The former treasurer for the Museum of the Confederacy said the museum’s board has mismanaged its finances.
The accusation follows the Richmond museum’s plea for a cash infusion from state taxpayers to help it survive.
David H. Rankin Jr., who resigned in September 2004 after having served four years as board treasurer, has taken issue with how Executive Director S. Waite Rawls III has handled the privately operated museum’s budget.
In a letter to a state panel, Mr. Rankin said the museum’s expenses increased by nearly $500,000 in one year and suggested the executive director was trying to doctor the financial picture.
“I wanted an honest budget and I felt that this was not it,” Mr. Rankin wrote. “And I also felt that the [executive director] had been deceitful with me and the committee so that he could increase spending in a manner that I felt the [museum] could ill afford.”
Mr. Rawls says the museum has a more than $420,000 budget deficit and may need to cut its educational programs to stay in operation.
“At least temporarily the commonwealth needs to take care of us,” he said yesterday.
Although he has not read Mr. Rankin’s letter, Mr. Rawls said the figures cited by the former treasurer are “badly out of date,” adding that the board may send the state panel a letter clarifying errors in the letter.
Brag Bowling, spokesman for the Virginia Division of the Sons of Confederate Veterans, said museum officials apparently have “cooked the books.”
“For years, the museum has failed to conduct any type of capital fundraising or meaningful advertising and promotion,” he said. “The present management of the museum has seemingly thrown up a white flag and surrendered. … It is a no-win situation and something must change.”

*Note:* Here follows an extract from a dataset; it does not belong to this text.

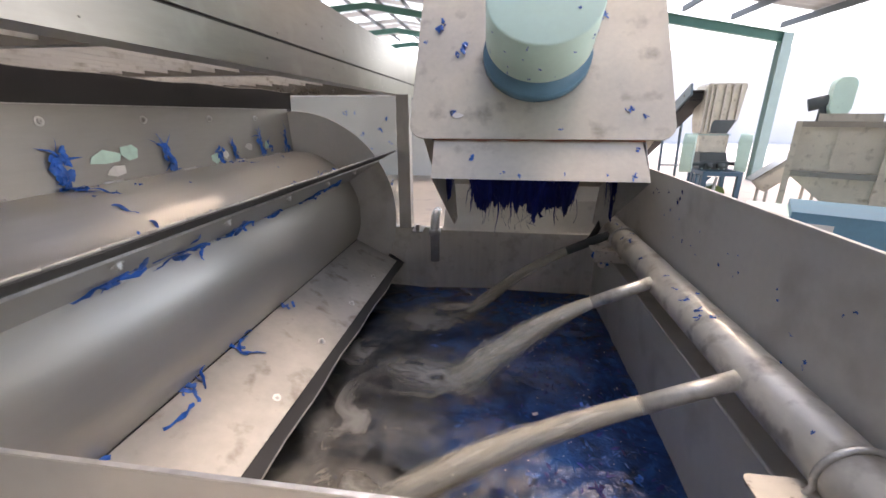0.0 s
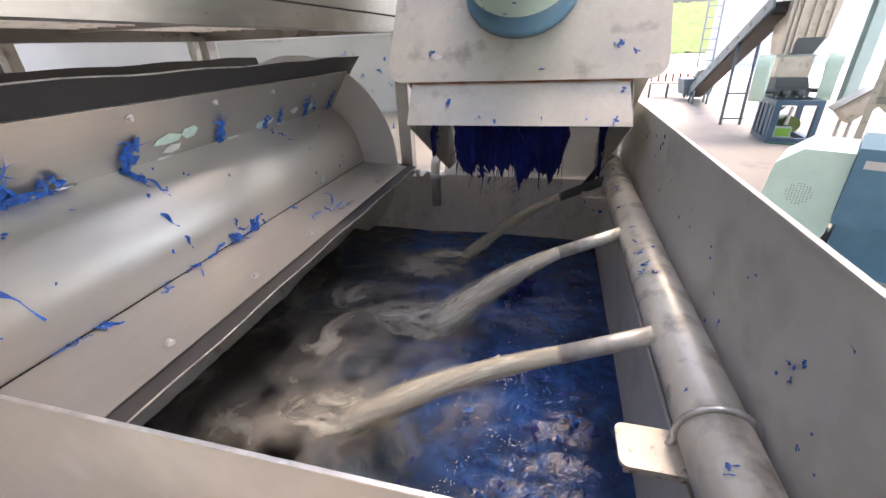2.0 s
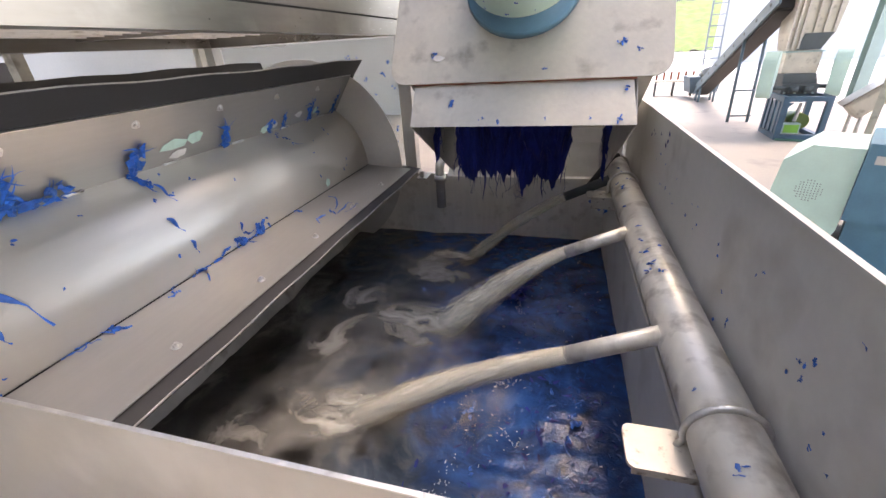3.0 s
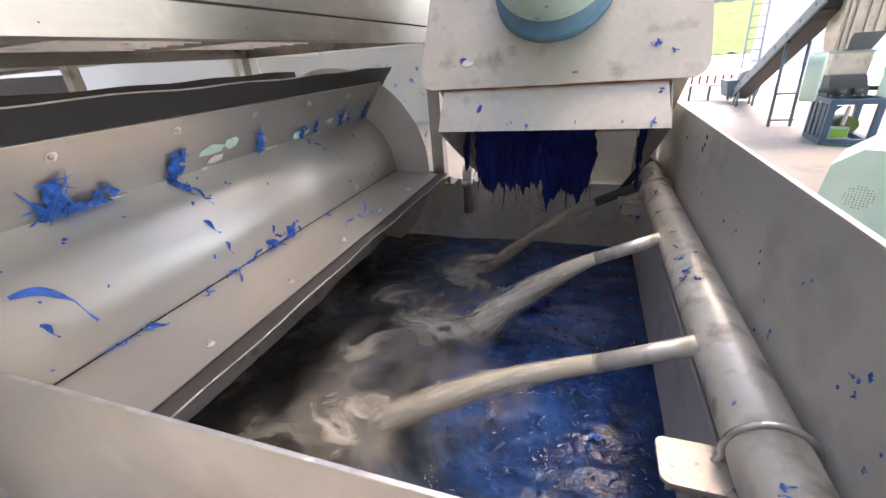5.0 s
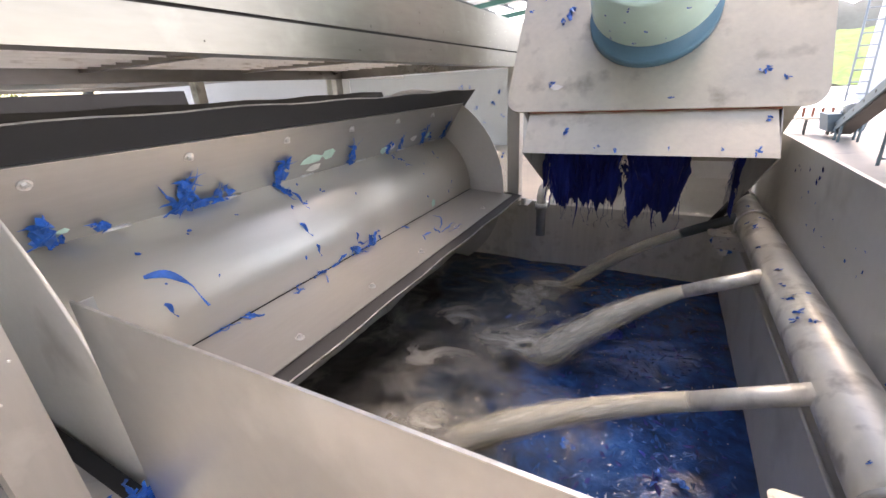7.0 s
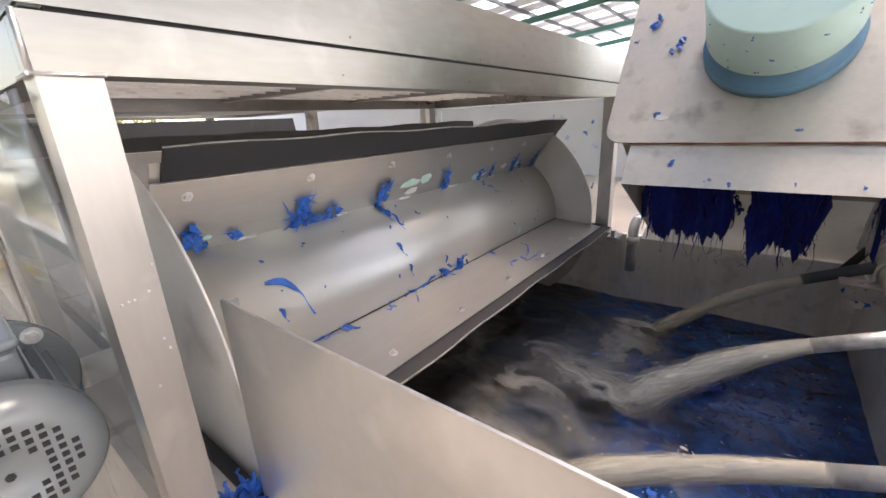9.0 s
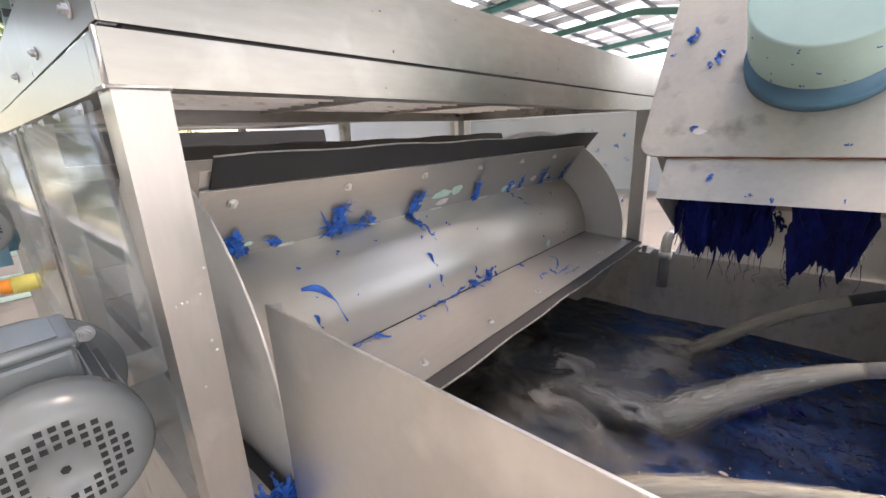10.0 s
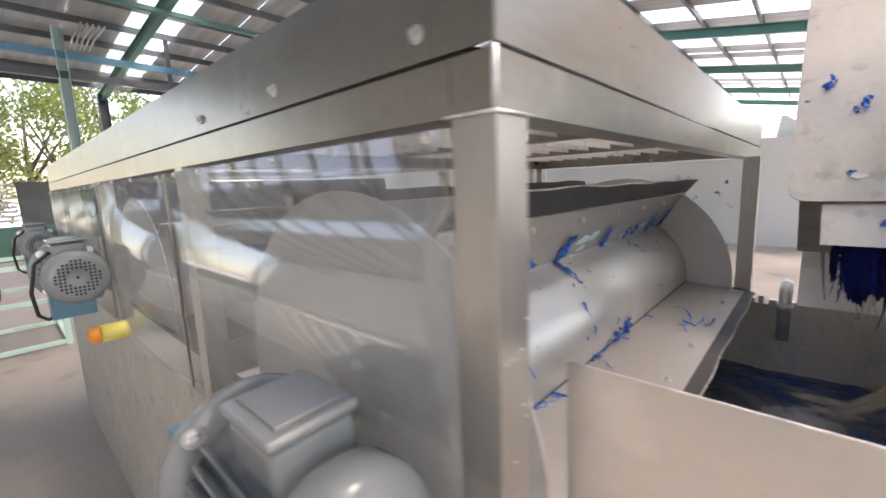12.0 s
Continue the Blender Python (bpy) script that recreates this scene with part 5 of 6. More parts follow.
for y in (-7.5, -2.5, 2.5, 7.5, 12.4, 17.5, 22.5, 26.8):
    for xa, xb in ((RX0, RIDGE), (RIDGE, RX1 if y < 13 else RXM)):
        bm = bmesh.new()
        a, b = Vector((xa, y, roof_z(xa + 0.001) - 0.30)), Vector((xb, y, roof_z(xb - 0.001) - 0.30))
        for dz, h in ((0.0, 0.012), (-0.22, 0.012)):
            vs = [bm.verts.new(p + Vector((0, s * 0.07, dz + q))) for p in (a, b) for s in (-1, 1) for q in (0, h)]
            for q in ((0, 1, 3, 2), (4, 6, 7, 5), (0, 4, 5, 1), (2, 3, 7, 6), (0, 2, 6, 4), (1, 5, 7, 3)):
                bm.faces.new([vs[i] for i in q])
        vs = [bm.verts.new(p + Vector((0, s * 0.008, q))) for p in (a, b) for s in (-1, 1) for q in (-0.21, 0)]
        for q in ((0, 1, 3, 2), (4, 6, 7, 5), (0, 4, 5, 1), (2, 3, 7, 6), (0, 2, 6, 4), (1, 5, 7, 3)):
            bm.faces.new([vs[i] for i in q])
        part("rafter", bm, GREEN_STEEL, roof)
    for x, mt in (((RX1 if y < 13 else RXM) - 0.15, PALE_STEEL), (RX0 + 0.15, PURLIN)):
        bm = bmesh.new()
        for bx in ((x - 0.12, x + 0.12, y - 0.12, y - 0.105), (x - 0.12, x + 0.12, y + 0.105, y + 0.12), (x - 0.007, x + 0.007, y - 0.104, y + 0.104)):
            box(bm, *bx, 0, roof_z(x) - 0.3)
        part("column", bm, mt, roof)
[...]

Mr. Rawls balked at calls for an independent audit of the museum’s books.
“We have an independent auditor and anyone who asks for it can get [it],” he said, noting the board reviews finances monthly under “very strict” guidelines.
The museum laid off one-third of its staff in 2003 to cut costs.
Last month, the state panel unanimously agreed to ask the General Assembly to set aside funds for the museum, which operates the Confederate White House.
Both have suffered from declining attendance, partly because of the expansion of the Medical College of Virginia, operated by Virginia Commonwealth University.
Mr. Rawls said the museum would use the taxpayer funds to cover the deficit and to finance further study of the feasibility of moving the museum.
Most heritage buffs oppose moving the White House, built in 1818. Moving it would cause the structure to lose its place on the National Register of Historic Places and the Virginia Landmarks Register.